Libertados 200 em fazenda de empresário de ônibus

Cerca de 200 trabalhadores que estavam na fazenda Tabuleiro, no sertão baiano, próximo a divisa com Goiás, foram resgatados nesta semana por um grupo móvel de fiscalização do Ministério do Trabalho e Emprego
Por Leonardo Sakamoto
 29/08/2003

Segundo Marcelo Campos, assessor da Secretaria de Inspeção do Trabalho (SIT), a propriedade pertence a Constantino de Oliveira, cuja família controla um dos maiores grupos de transporte urbano do país. Uma de suas empresas mais conhecidas é a Viação Planeta. Seu filho, Constantino de Oliveira Júnior, é presidente da Gol Linhas Aéreas.

Repórter Brasil procurou o empresário por telefone, mas obteve apenas uma nota oficial de sua assessoria de imprensa. “Os donos da fazenda Tabuleiro informam que todos os funcionários da empresa têm situação regular, com carteira assinada, benefícios trabalhistas e salários pagos em dia. Esclarecem ainda que souberam do atraso de pagamento de uma empresa terceirizada a funcionários que realizavam um trabalho temporário na fazenda Tabuleiro. Diante desta constatação assumiram a responsabilidade dos pagamentos atrasados, que serão realizados até a próxima segunda-feira, 01/09”, diz a nota.

A justificativa dada é semelhante à que foi dada pelo presidente da Assembléia Legislativa do Rio, Jorge Picciani, quando foram libertados 40 trabalhadores na fazenda em São Félix do Araguaia (MT) no dia 24 de junho. Ele afirmou que a culpa era dos “gatos” (contratadores de mão-de-obra do fazendeiro) – justificativa recorrente de pessoas que se utilizam de testas-de-ferro para não cumprirem com as responsabilidades trabalhistas. Picciani acabou indiciado pelo Ministério Público Federal.

O grupo móvel do Ministério do Trabalho chegou a fazenda Tabuleiro na última terça-feira (26). Constada irregularidades, os auditores do MTE exigem que o dono da fazenda paguem os direitos trabalhistas dos funcionários. A equipe só deixa a região depois que todos recebam seus direitos e os autos de infração forem lavrados. O dono da propriedade ainda responderá a processo na justiça.

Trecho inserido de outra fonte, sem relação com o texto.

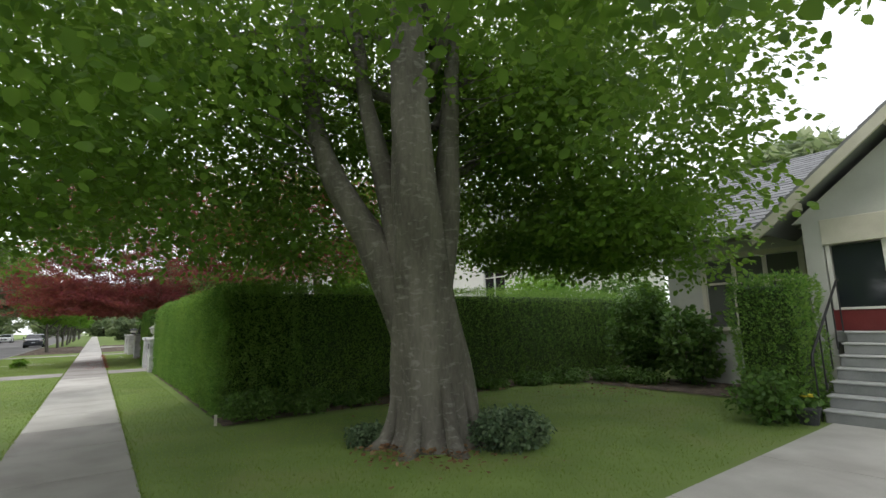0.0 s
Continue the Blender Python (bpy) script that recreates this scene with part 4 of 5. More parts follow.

O mês de agosto foi de muito trabalho para as equipes do MTE. Em ação iniciada na semana passada, uma equipe resgatou na fazenda Roda Velha Agroindustrial, no município de São Desidério (BA), mais de 800 trabalhadores escravos – a maior libertação já feita em todo o país. Entre eles, muitos adolescentes e mais de 70 pessoas doentes.

As duas ações colocaram a Bahia, historicamente um fornecedor, entre os estados que mais se utilizam de trabalho forçado e degradante. O Pará é o principal consumidor desta “mão-de-obra”.

Como alguém se torna um escravo

A escravidão de hoje é diferente daquela existente no século 19, mas tão perversa quanto. Devido à seca, à falta de terra para plantar e de incentivos dos governos para fixação do homem no campo, ao desemprego nas pequenas cidades do interior ou a tudo isso junto, o trabalhador acaba não vendo outra saída senão deixar sua casa em busca de sustento para a família.

Ao ouvir rumores de que existe serviço farto em fazendas, ele vai para esses locais espontaneamente ou é aliciado por gatos (contratadores de mão-de-obra que fazem a ponte entre o empregador e o peão). Estes, muitas vezes, vêm buscá-lo de ônibus ou caminhão – o velho pau-de-arara.

Já na chegada, o peão vê que a realidade é bem diferente. A dívida que tem por conta do transporte aumentará em um ritmo constante, uma vez que o material de trabalho pessoal, como botas, é comprado na "cantina" do próprio gato, do dono da fazenda ou de alguém indicado por eles.

Os gastos com refeições, remédios, pilhas ou cigarros vão para um "caderninho", e o que é cobrado por um produto dificilmente será o seu preço real. Um par de chinelos pode custar o triplo. Além disso, é costume do gato não informar o montante, só anotar. Saber o valor correto não adiantaria muito, pois, na maioria das vezes, o local de trabalho fica em áreas isoladas e os peões não têm dinheiro. Cobra-se por alojamentos precários, sem condições de higiene.

No dia do pagamento, a dívida do trabalhador é maior do que o total que ele teria a receber – isso considerando que o acordo verbal feito com o gato é quebrado, tendo o peão direito a um valor bem menor que o combinado. Em outras situações, até os próprios gatos da fazenda são enganados pelo proprietário. Ao final, quem trabalhou meses sem receber nada acaba devedor do gato e do dono da fazenda, e tem de continuar suando para poder quitar a dívida. Um poço sem fundo.